Oil Spike to $104 Unleashes Global Stagflation Fears
The war in Iran has sent a shockwave through energy markets, stoking fears of a return to 1970s-style stagflation. The closure of the Strait of Hormuz, a critical waterway for global oil shipments, caused Brent crude prices to climb 54% in less than a month, rising from $67.13 on February 17 to a current price of $103.86 a barrel. At one point, futures topped $109.
This dramatic increase in energy costs is a dual blow to the global economy. It directly fuels inflation while simultaneously dampening economic growth, as higher costs reduce consumer spending power and increase operational expenses for businesses. The International Monetary Fund (IMF) estimates that for every 10% rise in oil prices, global economic output declines by 0.1% to 0.2%. With about 20 million barrels of oil per day blocked from the strait, the inflationary effects are expected to be significant and widespread.

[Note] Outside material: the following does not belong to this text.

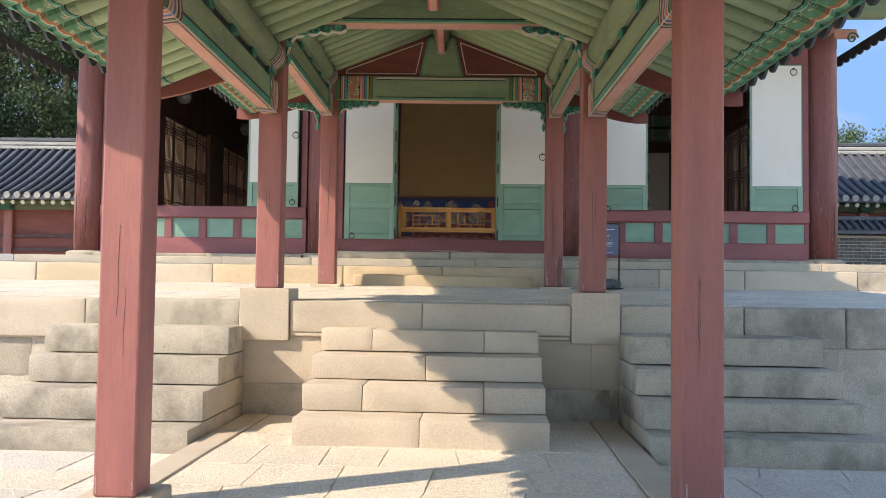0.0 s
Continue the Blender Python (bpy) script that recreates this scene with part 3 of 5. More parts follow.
part("mortar_bed", box(-8.18, 7.38, 12.345, 12.865, 1.63, 1.6865), LIME, stylo)
x = -8.1
rng = random.Random(9)
tile_me = None
while x < 7.2:
    for y in (12.475, 12.735):
        m = pose(x + (0.02 if y > 12.6 else 0.0), y, 1.692 + rng.uniform(-0.002, 0.002), rng.uniform(-0.5, 0.5), rng.uniform(-0.5, 0.5), rng.uniform(-0.7, 0.7))
        if tile_me is None:
            tile_me = part("floor_tile", box(-0.149, 0.149, -0.1265, 0.1265, -0.04, 0.0, 0.005), GTILE, stylo, at=m).data
        else:
            shared("floor_tile", tile_me, stylo, m)
    x += 0.308
b_ = box(-1.74, 0.92, 11.70, 12.15, 1.34, 1.55, 0.035, 3)
wear(b_, Vector((0, 0, 0)), 1.8)
tagged(part("doorstep", b_, GRANITE2, smooth=True), "long rounded ochre granite doorstep block on the terrace", "doorstep")

# ---- porch: posts, beams and roof, in the porch's own axes ----
PU = 1.63


def cor(u, v, z):
    return COR @ Matrix.Translation((u, v, z))


def porch_post(u, v, z0, z1, base):
    p = thing("porch_post", "square red-painted timber post with worn cracked paint on a stone base", "post", "porch posts", at=cor(u, v, 0))
    b_ = box(-0.122, 0.122, -0.122, 0.122, z0, z1, 0.014, 2)
    part("shaft", b_, RED, p)
    if base:
        part("base_stone", box(-0.22, 0.22, -0.22, 0.22, z0 - base, z0, 0.012), GRANITE, p)
    rng = random.Random(int(u * 100 + v * 10))
    for k in range(2):
        bm = bmesh.new()
        xx, z = rng.uniform(-0.06, 0.06), z0 + rng.uniform(0.1, 1.2)
        pts = [(xx + rng.uniform(-0.006, 0.006), -0.1225, z + i * 0.13) for i in range(4 + k)]
        for a, b in zip(pts, pts[1:]):
            beam(bm, a, b, 0.0014, 0.0018)
        part("crack", bm, BLACKP, p)
    for k in range(4 if v > -1 else 2):
        xx, zz, h = rng.choice((-0.105, 0.105, 0.098, -0.09)), z0 + rng.uniform(0.01, 0.05), rng.uniform(0.03, 0.26 if v > 3 else 0.12)
        n = 9
        ol = [(xx + rng.uniform(0.001, 0.006), zz + h * i / n) for i in range(n)] + [(xx - rng.uniform(0.001, 0.006), zz + h * (n - 1 - i) / n) for i in range(n)]
        part("flaked_patch", plate(bmesh.new(), ol, -0.1232, -0.1215), BAREW, p, "pale bare wood where paint has flaked")
    if v > 3:
        s = 1 if u > 0 else -1
        if s > 0:
            n = 12
            ol = [(0.030 + 0.007 * math.sin(i * 2.1) + 0.012 * math.sin(i * 0.7), z0 + 0.004 + 0.34 * i / n) for i in range(n)] + [(0.062, z0 + 0.37), (0.07, z0 + 0.46), (0.088, z0 + 0.40), (0.108, z0 + 0.52), (0.108, z0 + 0.004)]
            part("dark_foot_patch", plate(bmesh.new(), ol, -0.1226, -0.1212), FOOTP, p, "dark stained patch at the foot")
        bm = bmesh.new()
        zz = [z0 + (0.45 if s > 0 else 0.7) + i * 0.12 for i in range(12)]
        xs = [-0.008 + 0.005 * math.sin(i * 0.8) - 0.004 * i * s for i in range(12)]
        for i in range(11):
            beam(bm, (xs[i], -0.1225, zz[i]), (xs[i + 1], -0.1225, zz[i + 1]), 0.0042 * math.sin(math.pi * (i + 0.7) / 12) + 0.001, 0.0024)
        part("crack", bm, BLACKP, p)
        rng = random.Random(int(u * 31))
        for k in range(18):
            x, z, r = s * (0.025 + (0.02 if s > 0 else 0.08) * rng.random()), z0 + 0.02 + (0.36 if s > 0 else 0.16) * rng.random(), rng.uniform(0.0015, 0.0035)
            ol = [(x + r * rng.uniform(0.4, 1.1) * math.cos(a), z + r * rng.uniform(2.5, 9.0) * math.sin(a)) for a in [2 * math.pi * i / 8 for i in range(8)]]
            part("paint_chip", plate(bmesh.new(), ol, -0.1236, -0.1215), BAREW, p)
    return p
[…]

Central Banks Hold Rates as Economic Growth Falters
Confronted by this stagflationary dilemma, major central banks have opted to hold interest rates steady. The U.S. Federal Reserve maintained its target range of 3.5% to 3.75%, and the Bank of Canada (BoC) held its rate at 2.25%. Policymakers are trapped between their mandates to control inflation and the need to support faltering economic growth. The U.S. economy lost 92,000 jobs in February, pushing the unemployment rate up to 4.4%, while the manufacturing sector has contracted in 23 of the last 25 months.
Bank of Canada Governor Tiff Macklem highlighted the difficult trade-offs facing policymakers.
Raising interest rates to slow inflation could further weaken the economy. Easing interest rates to support growth risks pushing inflation well above target.
This cautious "wait-and-see" approach reflects deep uncertainty about the duration of the conflict and its economic fallout. While the Fed still projects one potential rate cut in 2026, Fed Chair Jerome Powell noted that progress on inflation has been slower than hoped, even before the full impact of the oil shock registers in official data.
Banks Face Squeezed Margins and Rising Credit Risk
The current environment places the banking sector in a vise. Persistently high inflation without corresponding interest rate hikes from central banks compresses banks' net interest margins (NIMs)—the key measure of their lending profitability. At the same time, the slowing economy elevates credit risk across their loan portfolios.
The weakening labor market and contracting manufacturing activity signal a higher probability of loan defaults from both consumers and corporations. This forces banks to increase provisions for bad loans, further eroding their bottom line. The combination of shrinking profitability and rising risk creates a decidedly bearish outlook for bank stocks until the geopolitical and economic uncertainty subsides.